Net indirect taxes = Gross indirect tax – Subsidy.

Question 2.
What precautions should be taken while calculating national income by Income Method?
Answer:
The precautions to be taken while calculating national income by Income Method are :

  1. Transfer payments such as scholarships, old age pension, etc. should not be included as they are not associated with any movement of goods/services at all. Retirement pension however, is an exception because it is the payment by employers in lieu of employee’s services received earlier.
  2. Any illegal incomes like those from smuggling, black marketing, etc. are obviously excluded.
  3. Income from sale of second-hand goods is not included in national income, because it involves only change in the ownership now; their original sale value having already been accounted for in the year when they were first sold.
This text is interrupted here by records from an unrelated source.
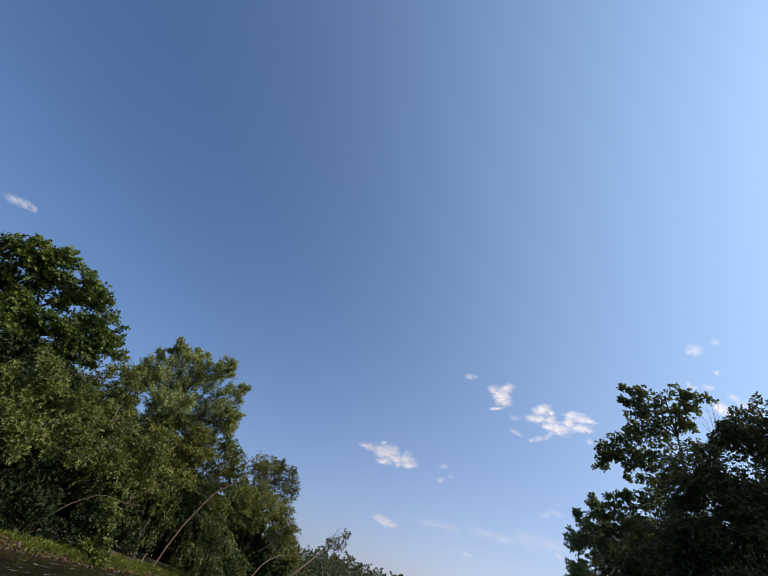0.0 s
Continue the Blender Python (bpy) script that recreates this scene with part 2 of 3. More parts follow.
WISP = cloud_material("thin_cloud", 0.02, 1.0, 0.46)
VEIL = cloud_material("veil_cloud", 0.0, 1.0, 0.26)


# ---- mesh tools ----
def raw_mesh(name, verts, faces, mat, smooth=False):
    """A mesh of equal-sided faces from arrays of corners and corner numbers."""
    verts, faces = np.asarray(verts, np.float32), np.asarray(faces, np.int32)
    me = bpy.data.meshes.new(name)
    me.vertices.add(len(verts))
    me.vertices.foreach_set("co", verts.ravel())
    me.loops.add(faces.size)
    me.loops.foreach_set("vertex_index", faces.ravel())
    me.polygons.add(len(faces))
    me.polygons.foreach_set("loop_start", np.arange(0, faces.size, faces.shape[1], dtype=np.int32))
    me.polygons.foreach_set("use_smooth", np.full(len(faces), smooth))
    me.materials.append(mat)
    me.update(calc_edges=True)
    return me


def part(name, me, parent, label=""):
    ob = new(name, me)
    ob.parent = parent
    return tagged(ob, label)


def unit(v):
    return v / np.maximum(np.linalg.norm(v, axis=-1, keepdims=True), 1e-9)


def tube(points, radii, sides=7):
    """Corners and faces of a tapered, round branch along the points."""
    pts, verts = [np.asarray(p, float) for p in points], []
    for i, p in enumerate(pts):
        d = unit(pts[min(i + 1, len(pts) - 1)] - pts[max(i - 1, 0)])
        a = unit(np.cross(d, (0.31, 0.95, 0.1) if abs(d[2]) > 0.8 else (0, 0, 1)))
        b = np.cross(d, a)
        for k in range(sides):
            w = 2 * math.pi * k / sides
            verts.append(p + radii[i] * (math.cos(w) * a + math.sin(w) * b))
    faces = [(i * sides + k, i * sides + (k + 1) % sides, (i + 1) * sides + (k + 1) % sides, (i + 1) * sides + k)
             for i in range(len(pts) - 1) for k in range(sides)]
    return np.array(verts), np.array(faces)


def bend(a, b, rng, sag=0.0, wobble=0.06, steps=8):
    """A branch line from a to b that wanders a little and bows by sag."""
    a, b = np.asarray(a, float), np.asarray(b, float)
    size, out = np.linalg.norm(b - a), []
    drift = np.cumsum(rng.normal(0, wobble * size / steps ** 0.5 * 0.5, (steps + 1, 3)), 0)
    for i in range(steps + 1):
        s = i / steps
        out.append(a + (b - a) * s + drift[i] * s * (1 - s) * 2 + np.array((0, 0, sag * 4 * s * (1 - s))))
    return out


def taper(r0, r1, count):
    return [r0 + (r1 - r0) * (i / (count - 1)) ** 0.8 for i in range(count)]


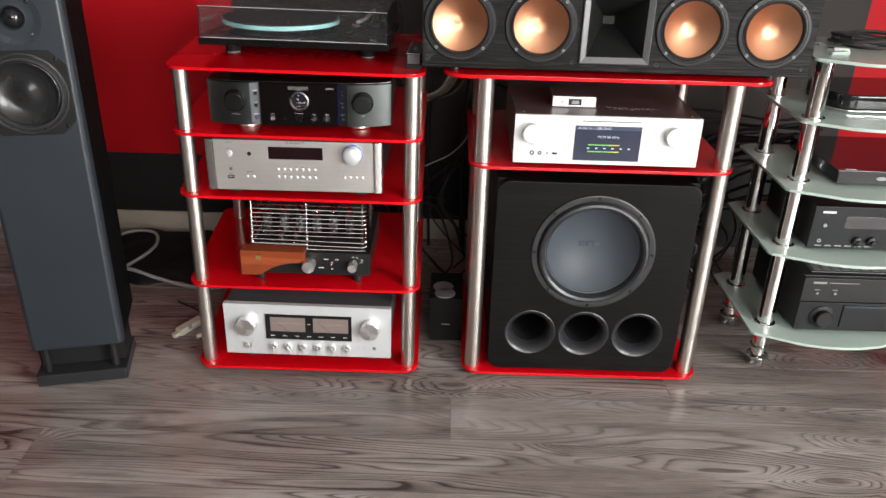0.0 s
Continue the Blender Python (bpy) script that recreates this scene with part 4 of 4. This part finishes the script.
for wz in (0.800,):
    fw = part("woofer_frame", prism(sqr, -0.0035, 0.002, "y", 0.0012, 2), M_BLACK, fs, "black woofer frame", at=(WX, 0, wz))
    pierce_at(fw, rod(0.0800, -0.02, 0.02, "y", 64, 0))
    part("surround", lathe([(0.0940, -0.003), (0.0935, -0.0062), (0.0905, -0.0068), (0.0880, -0.0050), (0.0870, -0.0060), (0.0835, -0.0105), (0.0790, -0.0110), (0.0755, -0.0075), (0.0735, -0.0020)], "y", 96), M_SURROUND, fw, "grey rubber surround")
    part("cone", lathe([(0.0740, -0.0030), (0.0715, -0.0040), (0.0700, -0.0020), (0.060, 0.0070), (0.048, 0.0130), (0.036, 0.0150), (0.024, 0.0130), (0.012, 0.0095), (0, 0.0080)], "y", 96), M_CONE_W, fw, "dark glossy cone")
    for k in range(4):
        a = radians(45 + k * 90)
        part("screw", lathe([(0, -0.0052), (0.0020, -0.0060), (0.0042, -0.0056), (0.0046, -0.0034)], "y", 16), M_SCREW, fw, at=(0.110 * math.cos(a), 0, 0.110 * math.sin(a)))
tw = part("tweeter_plate", lathe([(0.022, 0.006), (0.027, -0.001), (0.040, 0.0005), (0.056, -0.0022), (0.060, -0.0022), (0.061, 0.001)], "y", 64), M_CAB, fs, "round blue-grey tweeter plate", at=(0.008, 0, 0.969))
for nm in ("cabinet", "front_baffle"):
    pierce([o for o in fs.children if o.name.startswith(nm)][0], moved(rod(0.081, -0.02, 0.06, "y", 48, 0), WX, 0, 0.800), moved(rod(0.026, -0.02, 0.06, "y", 40, 0), 0.008, 0, 0.969))
part("dome", lathe([(0.023, 0.004), (0.020, -0.004), (0.014, -0.0095), (0.007, -0.012), (0, -0.0125)], "y", 48), M_GLOSS, tw, "gloss black tweeter dome")
for k in range(4):
    a = radians(45 + k * 90)
    part("screw", lathe([(0, -0.0030), (0.0020, -0.0040), (0.0040, -0.0036), (0.0044, -0.0020)], "y", 16), M_SCREW, tw, at=(0.050 * math.cos(a), 0, 0.050 * math.sin(a)))

# ---- green glass rack with receivers ----
GZ = (0.167, 0.411, 0.592, 0.757, 0.904)
grack = thing("glass_rack", pose(1.213, 1.93, 0), "five-shelf frosted green glass rack on chrome tubes with castors", "rack")
for z, xl, yf in zip(GZ, (-0.275, -0.277, -0.273, -0.255, -0.243), (0.027, 0.025, 0.018, 0.055, 0.085)):
    front = [(xl + 0.008, yf), *[(-0.20 + 0.05 * k, -0.045 + 1.4 * (abs(0.05 - 0.2 + 0.05 * k) ** 2) + (yf - 0.02)) for k in range(1, 8)], (0.275, yf)]
    part("shelf", prism([(xl, yf + 0.012), *front, (0.285, yf + 0.012), (0.285, 0.37), (0.255, 0.395), (-0.24, 0.395), (xl, 0.375)], z - 0.008, z, "z", 0.0015, 2), M_FROST, grack, "pale green frosted glass shelf")
for px, py in ((-0.218, 0.088), (-0.224, 0.318), (0.218, 0.088), (0.218, 0.318)):
    for lo, hi in ((0.09, GZ[0] - 0.008), *zip(GZ, [z - 0.008 for z in GZ[1:]])):
        po = part("post", rod(0.0215, lo, hi, "z", 36), M_CHROME, grack, at=(px, py, 0))
        part("collar", lathe([(0.0218, lo), (0.028, lo), (0.028, lo + 0.003), (0.0218, lo + 0.0045)], "z", 36), M_CHROME, po)
    cs = part("castor", lathe([(0, 0.052), (0.026, 0.052), (0.029, 0.056), (0.029, 0.062), (0.018, 0.066), (0.018, 0.090), (0, 0.090)], "z", 28), M_CHROME, grack, "chrome castor", at=(px, py, 0))
    part("wheel", merge(rod(0.0225, -0.015, -0.003, "x", 28, 0.003), rod(0.0225, 0.003, 0.015, "x", 28, 0.003)), M_PRINT_D, cs, "grey twin wheel", at=(0.014, 0.046, 0.0225))
    part("fork", merge(box(0.0115, 0.0165, -0.006, 0.056, 0.022, 0.054, 0.002)), M_CHROME, cs)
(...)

However brokerage/ commission on even second-hand goods sale is included since that has been earned in the current year itself.
  4. Indirect taxes raise the market price of goods, thus they should be included while calculating national income at market price.
  5. Money received from sale of shares, bonds, etc. should not be included because there is no corresponding flow of goods/services in this.
  6. Windfall gains like winning from lotteries, etc. should not be included as these are unearned incomes.
  7. Production for self consumption should be included in national income.
  8. Imputed rent of owner-occupied houses should be included.
  9. Gift tax, wealth tax, etc. being paid out of past savings should not be included.

Question 3.
Write down some of the limitations of using GDP as an index of welfare of a country.
Answer:

  1. National income figures do not reflect the size of the country’s population, etc. If the national income of the country is increasing, even then, the level of welfare can be lowered, if the population is growing at a much faster rate.
  2. There may be a higher national income due to the concentration of some resources in the country. For example, due to abundant sources of oil, many Arab countries have high national income, but most of their population is lagging behind.
  3. National income is not an account for the price level. People can earn, but due to high prices, they are not able to maintain high level of life. The national income is obviously an insufficient index to this extent.
  4. Higher national income of the country can be due to some very rich businessmen like Ambani, Tata, etc. In such a situation, some people say that 20% of will have a great life, while 80% of people will continue to struggle because they only have to give 20% of GNP.
  5. National income in the country also does not indicate the level of employment. People will not be in a position to enjoy a high level of life if the unemployment level is very high in the economy.
  6. National income also does not consider the structure of manufactured goods. If the goods produced in a country include protective goods such as radars, war planes, etc., then higher national income will not increase welfare.
  7. Increase in national income will lead to industrialization and urbanization which will increase the problem of air, water and noise pollution. This, in turn, causes environmental degradation, which greatly harms the welfare of the society. Thus, GDP is not directly related to economic welfare, and an increase in GDP does not necessarily reflect this growth in the economic prosperity of the people.